> DO THIS
Find the lines holding the string "location" in the data, then copy all of them.

> SUPPLIED ENTRIES
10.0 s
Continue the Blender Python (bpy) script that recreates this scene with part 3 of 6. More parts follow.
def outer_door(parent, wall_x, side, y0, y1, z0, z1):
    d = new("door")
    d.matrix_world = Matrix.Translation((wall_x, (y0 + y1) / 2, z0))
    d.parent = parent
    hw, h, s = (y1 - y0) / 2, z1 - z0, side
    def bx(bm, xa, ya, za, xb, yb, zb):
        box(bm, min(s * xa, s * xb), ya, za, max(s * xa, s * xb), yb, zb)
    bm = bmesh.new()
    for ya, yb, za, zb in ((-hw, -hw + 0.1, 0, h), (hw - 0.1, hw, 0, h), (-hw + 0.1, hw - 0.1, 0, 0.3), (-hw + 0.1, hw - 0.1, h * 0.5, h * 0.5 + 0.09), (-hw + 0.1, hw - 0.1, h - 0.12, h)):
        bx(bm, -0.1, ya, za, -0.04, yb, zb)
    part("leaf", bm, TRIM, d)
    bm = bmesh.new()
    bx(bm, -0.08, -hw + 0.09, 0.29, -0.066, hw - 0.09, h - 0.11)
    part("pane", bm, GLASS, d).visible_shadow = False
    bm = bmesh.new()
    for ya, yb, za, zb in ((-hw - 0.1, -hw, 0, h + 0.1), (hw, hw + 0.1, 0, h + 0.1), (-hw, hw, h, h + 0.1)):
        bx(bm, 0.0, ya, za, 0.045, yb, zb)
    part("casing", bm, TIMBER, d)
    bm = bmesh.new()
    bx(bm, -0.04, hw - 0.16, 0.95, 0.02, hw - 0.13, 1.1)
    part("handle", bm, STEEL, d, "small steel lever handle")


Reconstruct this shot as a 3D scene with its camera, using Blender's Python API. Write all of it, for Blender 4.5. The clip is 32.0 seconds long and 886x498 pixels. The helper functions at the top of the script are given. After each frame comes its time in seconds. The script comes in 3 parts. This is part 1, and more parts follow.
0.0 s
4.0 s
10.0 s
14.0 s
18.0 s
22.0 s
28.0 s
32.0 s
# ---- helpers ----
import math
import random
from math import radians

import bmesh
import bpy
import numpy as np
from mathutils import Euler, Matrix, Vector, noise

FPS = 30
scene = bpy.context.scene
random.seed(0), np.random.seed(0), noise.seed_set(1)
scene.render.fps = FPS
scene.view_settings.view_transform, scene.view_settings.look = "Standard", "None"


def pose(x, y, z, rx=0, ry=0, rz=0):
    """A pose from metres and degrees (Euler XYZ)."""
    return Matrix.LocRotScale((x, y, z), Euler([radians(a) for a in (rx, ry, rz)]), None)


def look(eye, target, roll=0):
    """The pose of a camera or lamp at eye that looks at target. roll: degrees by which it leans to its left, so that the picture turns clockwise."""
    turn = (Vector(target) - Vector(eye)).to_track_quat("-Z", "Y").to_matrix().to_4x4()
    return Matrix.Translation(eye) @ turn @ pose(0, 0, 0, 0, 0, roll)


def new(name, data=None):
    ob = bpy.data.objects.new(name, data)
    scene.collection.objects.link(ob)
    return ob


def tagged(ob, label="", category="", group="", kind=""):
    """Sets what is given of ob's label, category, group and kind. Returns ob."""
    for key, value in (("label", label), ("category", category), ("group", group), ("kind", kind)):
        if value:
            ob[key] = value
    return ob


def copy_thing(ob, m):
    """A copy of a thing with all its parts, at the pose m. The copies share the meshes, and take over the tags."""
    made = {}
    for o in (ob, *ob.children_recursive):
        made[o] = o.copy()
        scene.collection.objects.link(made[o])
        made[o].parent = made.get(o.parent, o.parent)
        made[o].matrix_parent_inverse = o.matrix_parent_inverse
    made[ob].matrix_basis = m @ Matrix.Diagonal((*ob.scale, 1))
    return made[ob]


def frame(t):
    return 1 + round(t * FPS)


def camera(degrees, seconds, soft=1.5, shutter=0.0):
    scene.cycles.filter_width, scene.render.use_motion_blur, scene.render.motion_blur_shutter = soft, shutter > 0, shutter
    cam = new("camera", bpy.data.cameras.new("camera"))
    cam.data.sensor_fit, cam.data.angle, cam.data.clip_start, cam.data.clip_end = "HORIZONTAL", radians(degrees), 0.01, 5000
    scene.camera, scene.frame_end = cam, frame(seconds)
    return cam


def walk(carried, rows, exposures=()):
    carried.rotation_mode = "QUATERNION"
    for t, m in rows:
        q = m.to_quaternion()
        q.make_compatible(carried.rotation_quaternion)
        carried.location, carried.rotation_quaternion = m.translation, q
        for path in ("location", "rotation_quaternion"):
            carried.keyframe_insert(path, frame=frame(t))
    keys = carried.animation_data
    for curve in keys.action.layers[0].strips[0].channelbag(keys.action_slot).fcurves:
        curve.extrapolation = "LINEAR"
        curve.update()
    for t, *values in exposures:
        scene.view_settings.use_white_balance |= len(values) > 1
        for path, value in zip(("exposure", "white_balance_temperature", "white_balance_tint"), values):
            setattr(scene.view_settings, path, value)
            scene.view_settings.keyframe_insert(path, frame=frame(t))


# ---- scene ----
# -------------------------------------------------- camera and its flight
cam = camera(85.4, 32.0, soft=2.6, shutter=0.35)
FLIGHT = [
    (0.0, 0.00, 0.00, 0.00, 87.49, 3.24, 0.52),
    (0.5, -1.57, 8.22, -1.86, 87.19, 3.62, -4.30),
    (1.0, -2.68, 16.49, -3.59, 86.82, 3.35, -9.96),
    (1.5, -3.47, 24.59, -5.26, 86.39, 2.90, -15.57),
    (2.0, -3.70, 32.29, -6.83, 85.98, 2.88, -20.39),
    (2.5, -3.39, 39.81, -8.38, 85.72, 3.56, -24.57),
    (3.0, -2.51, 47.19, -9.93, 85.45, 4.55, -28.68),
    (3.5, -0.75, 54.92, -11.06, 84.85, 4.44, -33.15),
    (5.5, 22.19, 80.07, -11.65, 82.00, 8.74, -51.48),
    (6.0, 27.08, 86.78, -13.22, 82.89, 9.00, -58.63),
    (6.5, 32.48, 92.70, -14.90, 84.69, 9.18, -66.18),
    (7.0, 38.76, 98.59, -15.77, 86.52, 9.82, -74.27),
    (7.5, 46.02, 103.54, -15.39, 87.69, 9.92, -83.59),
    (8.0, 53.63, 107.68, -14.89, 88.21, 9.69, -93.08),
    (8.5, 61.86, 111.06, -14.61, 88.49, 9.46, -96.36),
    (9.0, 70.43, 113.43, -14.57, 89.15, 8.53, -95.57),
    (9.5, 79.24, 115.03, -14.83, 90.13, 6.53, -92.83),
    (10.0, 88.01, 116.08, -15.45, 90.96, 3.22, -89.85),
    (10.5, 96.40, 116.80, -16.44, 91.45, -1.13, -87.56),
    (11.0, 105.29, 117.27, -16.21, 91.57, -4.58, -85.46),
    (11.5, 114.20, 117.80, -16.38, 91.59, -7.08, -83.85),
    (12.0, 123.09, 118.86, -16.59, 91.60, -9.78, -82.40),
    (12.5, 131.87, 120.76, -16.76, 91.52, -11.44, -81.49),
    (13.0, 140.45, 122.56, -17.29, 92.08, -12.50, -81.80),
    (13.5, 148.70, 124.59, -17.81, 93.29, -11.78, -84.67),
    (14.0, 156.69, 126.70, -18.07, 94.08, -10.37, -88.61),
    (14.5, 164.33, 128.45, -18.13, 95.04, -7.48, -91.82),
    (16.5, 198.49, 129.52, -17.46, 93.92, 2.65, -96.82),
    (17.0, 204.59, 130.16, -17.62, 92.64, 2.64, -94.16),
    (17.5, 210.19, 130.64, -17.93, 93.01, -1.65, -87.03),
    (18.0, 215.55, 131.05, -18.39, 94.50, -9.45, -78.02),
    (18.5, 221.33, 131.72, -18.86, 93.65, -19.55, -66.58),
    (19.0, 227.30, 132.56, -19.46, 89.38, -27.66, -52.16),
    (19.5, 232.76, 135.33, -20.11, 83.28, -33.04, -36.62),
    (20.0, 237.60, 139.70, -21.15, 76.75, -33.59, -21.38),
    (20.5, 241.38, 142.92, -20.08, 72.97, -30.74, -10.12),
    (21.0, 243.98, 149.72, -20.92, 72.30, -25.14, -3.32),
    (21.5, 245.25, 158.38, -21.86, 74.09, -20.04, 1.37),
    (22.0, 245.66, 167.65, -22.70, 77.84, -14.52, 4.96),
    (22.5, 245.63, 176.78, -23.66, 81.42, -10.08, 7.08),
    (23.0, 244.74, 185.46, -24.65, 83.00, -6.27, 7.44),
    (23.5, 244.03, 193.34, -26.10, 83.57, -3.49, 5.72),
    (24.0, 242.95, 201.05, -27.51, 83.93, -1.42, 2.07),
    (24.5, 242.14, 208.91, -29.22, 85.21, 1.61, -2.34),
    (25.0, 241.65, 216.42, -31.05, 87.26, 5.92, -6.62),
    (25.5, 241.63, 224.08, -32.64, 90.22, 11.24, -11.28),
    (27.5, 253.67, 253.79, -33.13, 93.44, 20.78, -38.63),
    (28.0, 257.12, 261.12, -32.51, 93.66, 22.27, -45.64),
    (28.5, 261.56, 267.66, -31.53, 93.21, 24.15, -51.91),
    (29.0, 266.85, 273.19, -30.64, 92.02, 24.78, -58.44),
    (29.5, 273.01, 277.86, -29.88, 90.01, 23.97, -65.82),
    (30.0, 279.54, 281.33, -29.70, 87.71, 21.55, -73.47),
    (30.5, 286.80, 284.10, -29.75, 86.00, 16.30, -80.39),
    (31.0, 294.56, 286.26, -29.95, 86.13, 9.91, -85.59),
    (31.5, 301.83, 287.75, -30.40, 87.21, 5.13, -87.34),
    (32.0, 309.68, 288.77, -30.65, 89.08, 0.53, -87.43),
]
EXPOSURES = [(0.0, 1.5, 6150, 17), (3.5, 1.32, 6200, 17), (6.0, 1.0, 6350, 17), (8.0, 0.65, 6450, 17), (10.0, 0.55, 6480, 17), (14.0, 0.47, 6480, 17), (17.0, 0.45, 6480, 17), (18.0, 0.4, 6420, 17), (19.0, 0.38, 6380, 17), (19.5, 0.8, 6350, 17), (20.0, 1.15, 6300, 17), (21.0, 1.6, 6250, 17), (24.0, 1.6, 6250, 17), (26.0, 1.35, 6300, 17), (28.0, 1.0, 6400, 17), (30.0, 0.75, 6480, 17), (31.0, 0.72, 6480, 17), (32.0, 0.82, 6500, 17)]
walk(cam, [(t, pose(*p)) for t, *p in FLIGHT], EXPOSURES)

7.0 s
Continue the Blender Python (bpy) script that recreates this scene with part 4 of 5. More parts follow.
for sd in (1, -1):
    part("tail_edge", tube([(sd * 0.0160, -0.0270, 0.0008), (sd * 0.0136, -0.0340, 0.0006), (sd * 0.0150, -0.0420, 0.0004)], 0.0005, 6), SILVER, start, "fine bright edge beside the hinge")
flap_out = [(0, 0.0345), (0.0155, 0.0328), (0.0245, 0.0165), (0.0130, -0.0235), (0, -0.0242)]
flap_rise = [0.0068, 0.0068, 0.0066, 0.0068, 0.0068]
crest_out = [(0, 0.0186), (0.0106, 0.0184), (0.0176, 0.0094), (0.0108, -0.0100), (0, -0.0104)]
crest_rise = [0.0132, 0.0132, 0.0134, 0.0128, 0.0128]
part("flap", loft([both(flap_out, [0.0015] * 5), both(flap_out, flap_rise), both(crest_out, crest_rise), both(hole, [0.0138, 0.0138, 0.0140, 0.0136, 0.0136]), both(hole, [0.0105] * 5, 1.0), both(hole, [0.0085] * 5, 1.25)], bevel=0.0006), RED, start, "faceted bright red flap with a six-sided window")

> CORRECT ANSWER
        carried.location, carried.rotation_quaternion = m.translation, q
        for path in ("location", "rotation_quaternion"):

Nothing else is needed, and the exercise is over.